North Dakota: North Dakota’s leading economic indicator expanded for June. The index from a survey of supply managers in the state advanced to 61.0 from 55.4 in May. Components of the overall index for June were new orders at 53.9, production or sales at 51.6, delivery lead time at 60.4, employment at 68.8, and inventories at 70.3. “The state’s mining industry continues to expand at a brisk pace. Companies that we survey each month that are tied to this sector are likewise growing at a healthy rate. Manufacturers and construction firms are benefiting from the North Dakota’s vigorous energy sector,” said Goss.

Oklahoma: The Business Conditions Index for Oklahoma remained above growth neutral for June.

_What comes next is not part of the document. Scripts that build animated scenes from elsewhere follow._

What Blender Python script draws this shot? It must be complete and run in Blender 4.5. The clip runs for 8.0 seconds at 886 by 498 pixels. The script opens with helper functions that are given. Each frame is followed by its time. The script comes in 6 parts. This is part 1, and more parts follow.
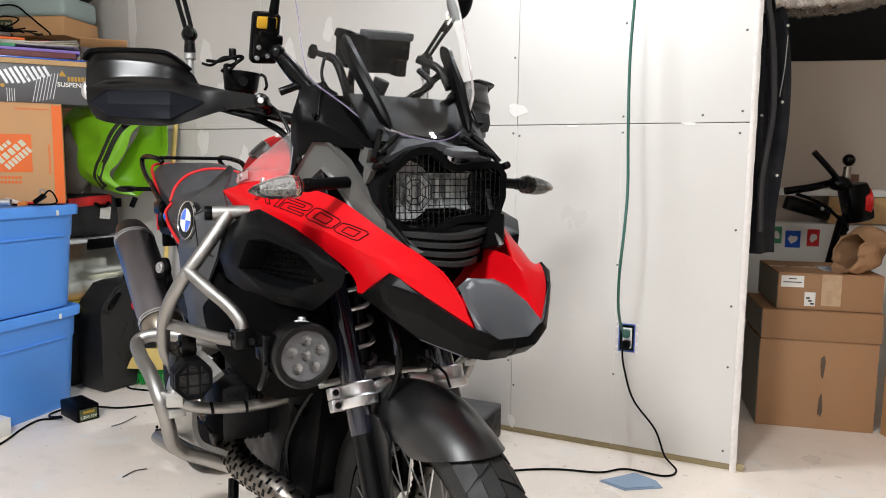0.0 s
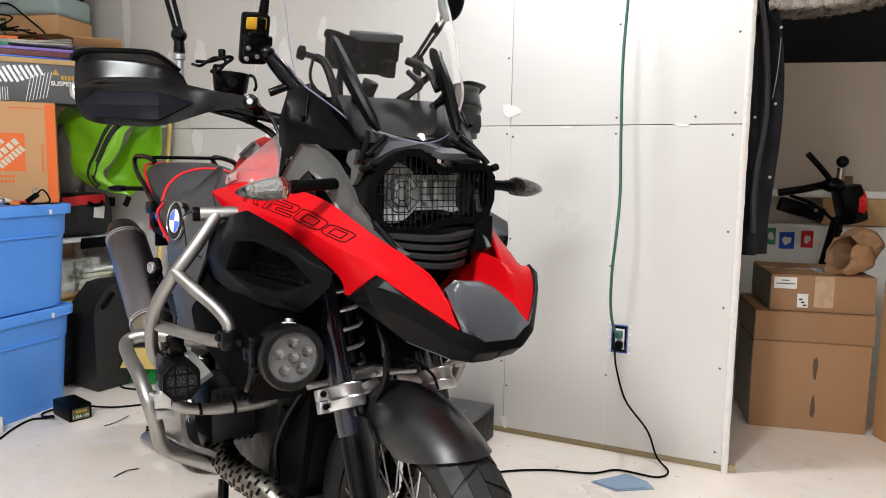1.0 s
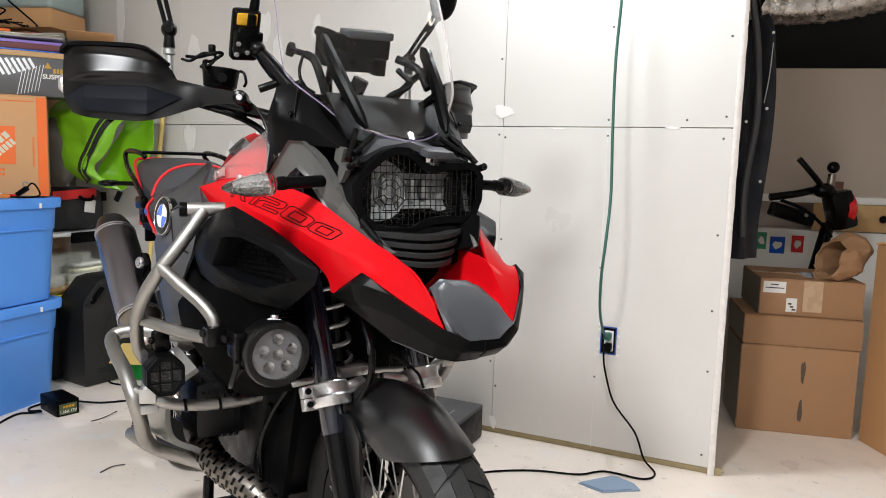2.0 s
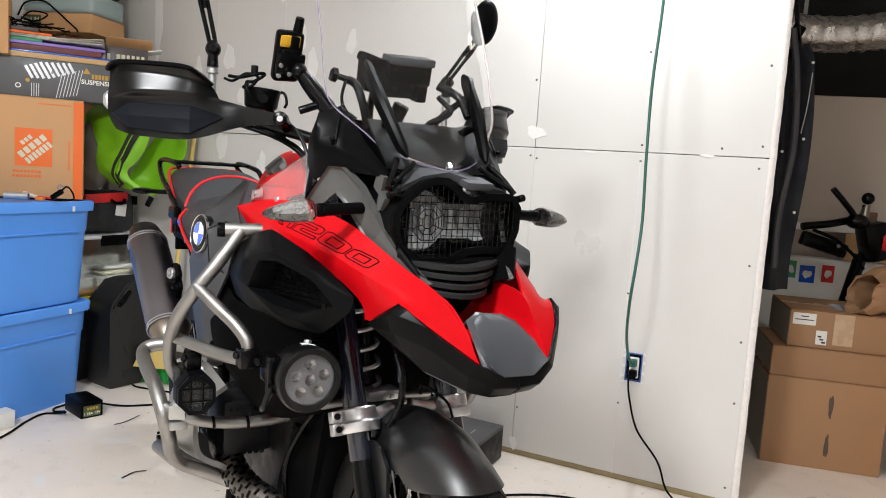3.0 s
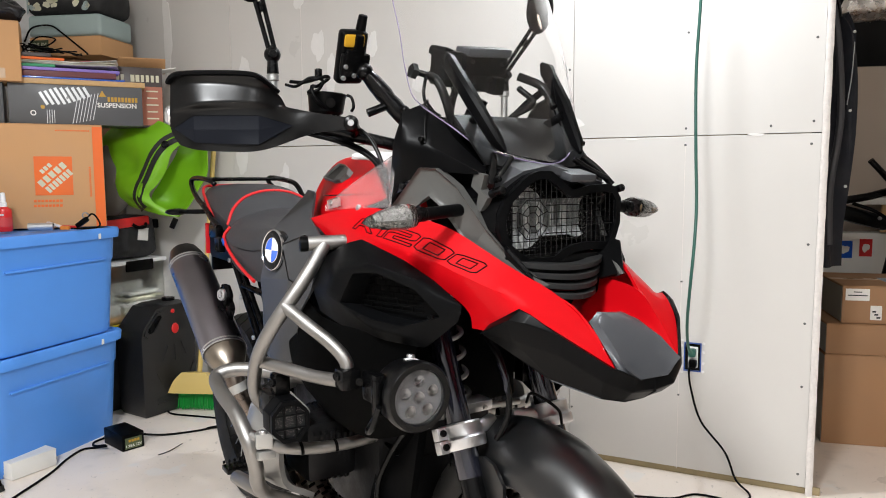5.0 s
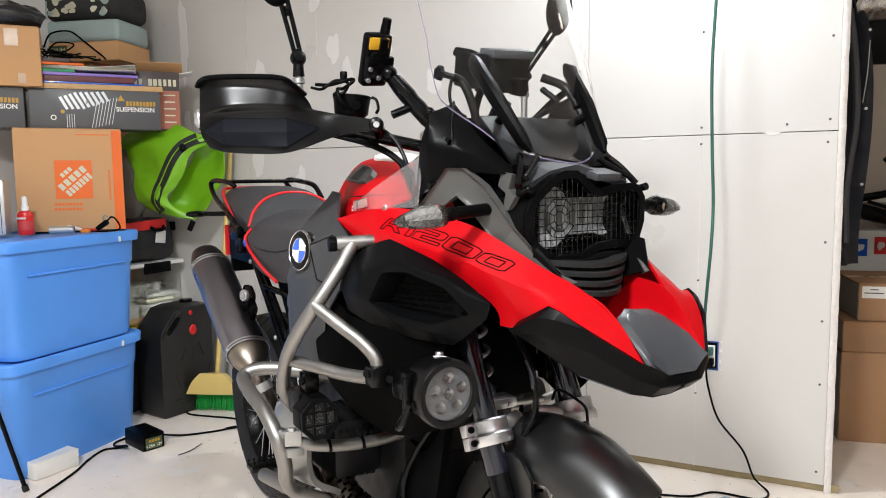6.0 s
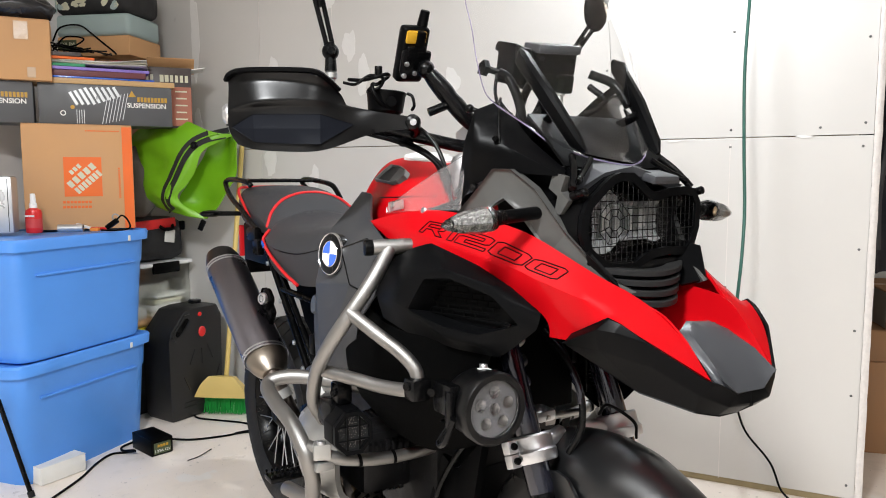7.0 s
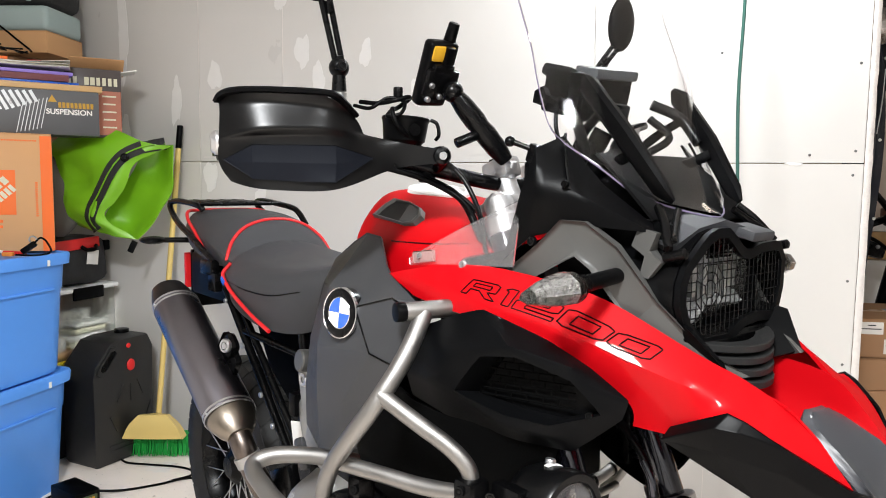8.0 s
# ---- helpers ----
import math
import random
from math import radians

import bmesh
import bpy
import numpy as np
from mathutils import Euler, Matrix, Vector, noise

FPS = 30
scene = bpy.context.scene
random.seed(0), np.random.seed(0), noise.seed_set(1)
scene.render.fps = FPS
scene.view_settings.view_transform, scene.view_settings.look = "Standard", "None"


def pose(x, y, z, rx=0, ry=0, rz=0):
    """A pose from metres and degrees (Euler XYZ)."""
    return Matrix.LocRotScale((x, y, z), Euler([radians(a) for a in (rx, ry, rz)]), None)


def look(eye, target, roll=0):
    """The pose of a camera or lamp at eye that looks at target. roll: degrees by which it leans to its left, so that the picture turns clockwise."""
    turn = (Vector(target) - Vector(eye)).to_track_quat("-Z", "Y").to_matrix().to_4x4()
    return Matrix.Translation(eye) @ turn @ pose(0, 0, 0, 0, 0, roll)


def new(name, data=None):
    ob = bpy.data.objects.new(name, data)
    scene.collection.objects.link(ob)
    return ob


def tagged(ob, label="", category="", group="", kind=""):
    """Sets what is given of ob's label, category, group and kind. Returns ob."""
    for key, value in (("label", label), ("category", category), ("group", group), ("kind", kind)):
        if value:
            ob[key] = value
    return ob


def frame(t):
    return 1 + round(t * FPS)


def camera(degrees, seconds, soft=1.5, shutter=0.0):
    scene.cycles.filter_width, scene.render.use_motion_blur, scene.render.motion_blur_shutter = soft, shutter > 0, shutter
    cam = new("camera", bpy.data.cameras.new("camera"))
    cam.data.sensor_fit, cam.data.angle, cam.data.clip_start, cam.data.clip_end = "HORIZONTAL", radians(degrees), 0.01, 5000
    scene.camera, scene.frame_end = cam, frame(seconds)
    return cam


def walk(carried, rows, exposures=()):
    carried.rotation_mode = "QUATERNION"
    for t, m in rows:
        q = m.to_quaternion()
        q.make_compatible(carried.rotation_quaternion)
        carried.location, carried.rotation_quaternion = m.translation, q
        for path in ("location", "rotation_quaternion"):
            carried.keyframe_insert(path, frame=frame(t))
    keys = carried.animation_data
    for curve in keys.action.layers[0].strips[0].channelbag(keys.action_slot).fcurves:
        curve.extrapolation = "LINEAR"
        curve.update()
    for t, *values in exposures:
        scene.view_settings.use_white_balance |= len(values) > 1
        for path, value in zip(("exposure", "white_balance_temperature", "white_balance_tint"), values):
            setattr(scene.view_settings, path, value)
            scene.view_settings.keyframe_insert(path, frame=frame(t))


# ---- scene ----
cam = camera(62.7, 8.0, soft=1.0)
PATH = [
    (0, (0.006, 0.161, 1.083), (-0.005, 2.148, 0.854), 0.7),
    (0.5, (0.01, 0.16, 1.082), (0.0, 2.147, 0.855), 1.0),
    (1, (0.024, 0.162, 1.088), (0.019, 2.149, 0.857), 0.9),
    (2.3, (0.038, 0.161, 1.086), (0.051, 2.148, 0.856), 1.9),
    (2.5, (0.025, 0.166, 1.103), (0.045, 2.153, 0.875), 1.5),
    (3, (0.006, 0.17, 1.124), (-0.038, 2.159, 0.913), 3.8),
    (3.5, (-0.037, 0.189, 1.115), (-0.154, 2.175, 0.906), 2.7),
    (4, (-0.112, 0.226, 1.111), (-0.204, 2.213, 0.899), -0.3),
    (4.5, (-0.153, 0.253, 1.11), (-0.176, 2.242, 0.903), -0.1),
    (6, (-0.211, 0.226, 1.107), (-0.263, 2.215, 0.908), -0.7),
    (6.5, (-0.228, 0.226, 1.111), (-0.268, 2.215, 0.915), -0.1),
    (7, (-0.286, 0.297, 1.107), (-0.337, 2.287, 0.911), -0.1),
    (7.5, (-0.382, 0.439, 1.127), (-0.314, 2.428, 0.936), -0.1),
    (8, (-0.477, 0.529, 1.169), (-0.296, 2.512, 0.985), 0.7),
]
walk(cam, [(t, look(eye, target, roll)) for t, eye, target, roll in PATH], exposures=((0, -0.17), (2.5, -0.17), (4.5, -0.17), (6, -0.14), (7, -0.10), (8, 0.04)))

# ---- world and light ----
world = bpy.data.worlds.new("world")
scene.world = world
world.use_nodes = True
world.node_tree.nodes["Background"].inputs[0].default_value = (0.9, 0.95, 1.0, 1)
world.node_tree.nodes["Background"].inputs[1].default_value = 0.02


def ceiling_lamp(name, at, target, size, watts, colour):
    data = bpy.data.lights.new(name, "AREA")
    data.shape, data.size, data.energy, data.color = "DISK", size, watts, colour
    ob = new(name, data)
    ob.matrix_world = look(at, target)
    return ob


ceiling_lamp("ceiling_light_near", (-0.90, 0.12, 2.44), (-0.9, 0.2, 0), 0.42, 125, (0.962, 0.985, 1.0))
ceiling_lamp("ceiling_light_right", (0.55, -0.20, 2.44), (0.55, -0.1, 0), 0.30, 29, (0.962, 0.985, 1.0))
ceiling_lamp("ceiling_light_middle", (0.376, 2.572, 2.44), (0.376, 2.58, 0), 0.12, 27, (0.90, 0.95, 1.0))
ceiling_lamp("ceiling_light_store", (1.50, 3.00, 2.44), (1.5, 3.05, 0), 0.2, 0.7, (1.0, 0.88, 0.74))

# ---- materials ----


def mat(name, col, rough=0.5, metal=0.0, var=0.12, scale=9.0, bump=0.06, bscale=220.0, rvar=0.12, coat=0.0, spec=0.5, rand=0.0):
    """A surface with large stains, fine grain in the relief and an uneven gloss."""
    m = bpy.data.materials.new(name)
    m.use_nodes = True
    nt = m.node_tree
    b = nt.nodes["Principled BSDF"]
    tc = nt.nodes.new("ShaderNodeTexCoord")
    n1, n2 = nt.nodes.new("ShaderNodeTexNoise"), nt.nodes.new("ShaderNodeTexNoise")
    n1.inputs["Scale"].default_value, n1.inputs["Detail"].default_value = scale, 5
    n2.inputs["Scale"].default_value, n2.inputs["Detail"].default_value = bscale, 3
    nt.links.new(tc.outputs["Object"], n1.inputs["Vector"])
    nt.links.new(tc.outputs["Object"], n2.inputs["Vector"])
    mix = nt.nodes.new("ShaderNodeMix")
    mix.data_type = "RGBA"
    mix.inputs[6].default_value = (*[max(0, c * (1 - var)) for c in col], 1)
    mix.inputs[7].default_value = (*[min(1, c * (1 + var)) for c in col], 1)
    nt.links.new(n1.outputs["Fac"], mix.inputs[0])
    nt.links.new(mix.outputs[2], b.inputs["Base Color"])
    if rand:
        info, hsv, mr = nt.nodes.new("ShaderNodeObjectInfo"), nt.nodes.new("ShaderNodeHueSaturation"), nt.nodes.new("ShaderNodeMapRange")
        mr.inputs[3].default_value, mr.inputs[4].default_value = 1 - rand, 1 + rand
        nt.links.new(info.outputs["Random"], mr.inputs[0])
        nt.links.new(mr.outputs[0], hsv.inputs["Value"])
        nt.links.new(mix.outputs[2], hsv.inputs["Color"])
        nt.links.new(hsv.outputs[0], b.inputs["Base Color"])
    mr2 = nt.nodes.new("ShaderNodeMapRange")
    mr2.inputs[1].default_value, mr2.inputs[2].default_value = 0.3, 0.7
    mr2.inputs[3].default_value, mr2.inputs[4].default_value = max(0.02, rough - rvar), min(1, rough + rvar)
    nt.links.new(n1.outputs["Fac"], mr2.inputs[0])
    nt.links.new(mr2.outputs[0], b.inputs["Roughness"])
    if bump:
        bp = nt.nodes.new("ShaderNodeBump")
        bp.inputs["Strength"].default_value, bp.inputs["Distance"].default_value = bump, 0.003
        nt.links.new(n2.outputs["Fac"], bp.inputs["Height"])
        nt.links.new(bp.outputs[0], b.inputs["Normal"])
    b.inputs["Metallic"].default_value = metal
    b.inputs["Specular IOR Level"].default_value = spec
    b.inputs["Coat Weight"].default_value, b.inputs["Coat Roughness"].default_value = coat, 0.04
    return m


def glass(name, col=(1, 1, 1), rough=0.0, ior=1.45):
    m = bpy.data.materials.new(name)
    m.use_nodes = True
    b = m.node_tree.nodes["Principled BSDF"]
    b.inputs["Base Color"].default_value = (*col, 1)
    b.inputs["Roughness"].default_value, b.inputs["IOR"].default_value = rough, ior
    b.inputs["Transmission Weight"].default_value = 1
    return m


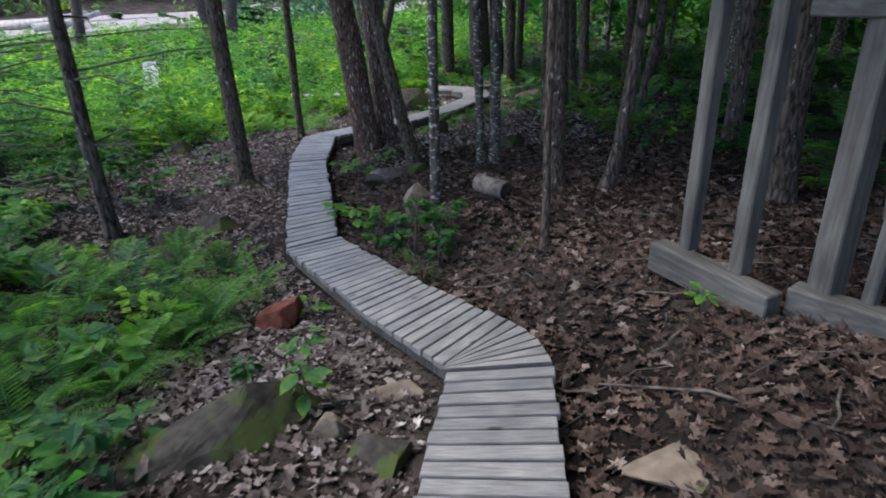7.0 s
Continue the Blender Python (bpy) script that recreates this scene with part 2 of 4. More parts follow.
GRAVEL = plain_material("pale_gravel", (0.17, 0.145, 0.138), (0.36, 0.315, 0.305), 0.9, 3)
PAINTED = plain_material("pale_bucket", (0.3, 0.32, 0.33), (0.45, 0.47, 0.48), 0.5, 4)
WATER, _n, _l, _b = mat("river_water", 0.35, 0.2)
_b.inputs["Base Color"].default_value = (0.07, 0.055, 0.045, 1)


# ---- mesh helpers ----
def link(name, verts, faces, material, parent=None, smooth=False):
    me = bpy.data.meshes.new(name)
    me.from_pydata(verts if isinstance(verts, list) else np.asarray(verts).tolist(), [], faces if isinstance(faces, list) else np.asarray(faces).tolist())
    me.materials.append(material)
    if smooth:
        me.shade_smooth()
    ob = new(name, me)
    if parent is not None:
        ob.parent = parent
    return ob


def part(name, bm, material, parent, label=""):
    me = bpy.data.meshes.new(name)
    bm.to_mesh(me)
    bm.free()
    me.materials.append(material)
    ob = new(name, me)
    ob.parent = parent
    return tagged(ob, label)


def thing(name, m, label, category, group=""):
    ob = new(name)
    ob.matrix_world = m
    return tagged(ob, label, category, group)


def smooth01(a):
    a = np.clip(a, 0, 1)
    return a * a * (3 - 2 * a)


CENTRE = [(-.06, -1.0, -.03), (.06, 1.49, -.24), (.13, 2.96, -.40), (.61, 4.56, -.585), (.95, 5.70, -.725), (1.61, 6.95, -.865), (2.13, 7.75, -.97),
          (2.56, 8.55, -1.05), (2.42, 9.64, -1.21), (2.20, 11.27, -1.42), (2.63, 13.72, -1.415), (3.02, 14.95, -1.44), (3.75, 15.25, -1.465),
          (4.6, 15.87, -1.53), (5.55, 16.4, -1.55), (6.5, 17.1, -1.57), (6.95, 18.1, -1.63), (7.0, 18.9, -1.69), (6.7, 19.6, -1.72)]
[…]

The leading economic indicator from a monthly survey of supply managers climbed to 59.6 from May’s 55.6. Components of the June survey of supply managers in the state were new orders at 64.2, production or sales at 65.9, delivery lead time at 53.3, inventories at 60.5, and employment at 54.2. “Growth for durable goods producers in the state more than offset weaker conditions for Oklahoma’s energy firms and for nondurable manufacturers,” said Goss.

South Dakota: For a seventh straight month, South Dakota’s leading economic indicator from a survey of supply managers rose above growth neutral 50.0. The overall index from a survey of supply managers rose to a strong 62.9 from May’s 61.7. Components of the index for June were new orders at 74.5, production or sales at 64.8, delivery lead time at 54.9, inventories at 52.0, and employment at 68.3. “Manufacturers in the state are adding to their employment levels as sales and new orders grow at a solid pace,” said Goss.

Survey results for July will be released on the first business day of the month Aug. 1.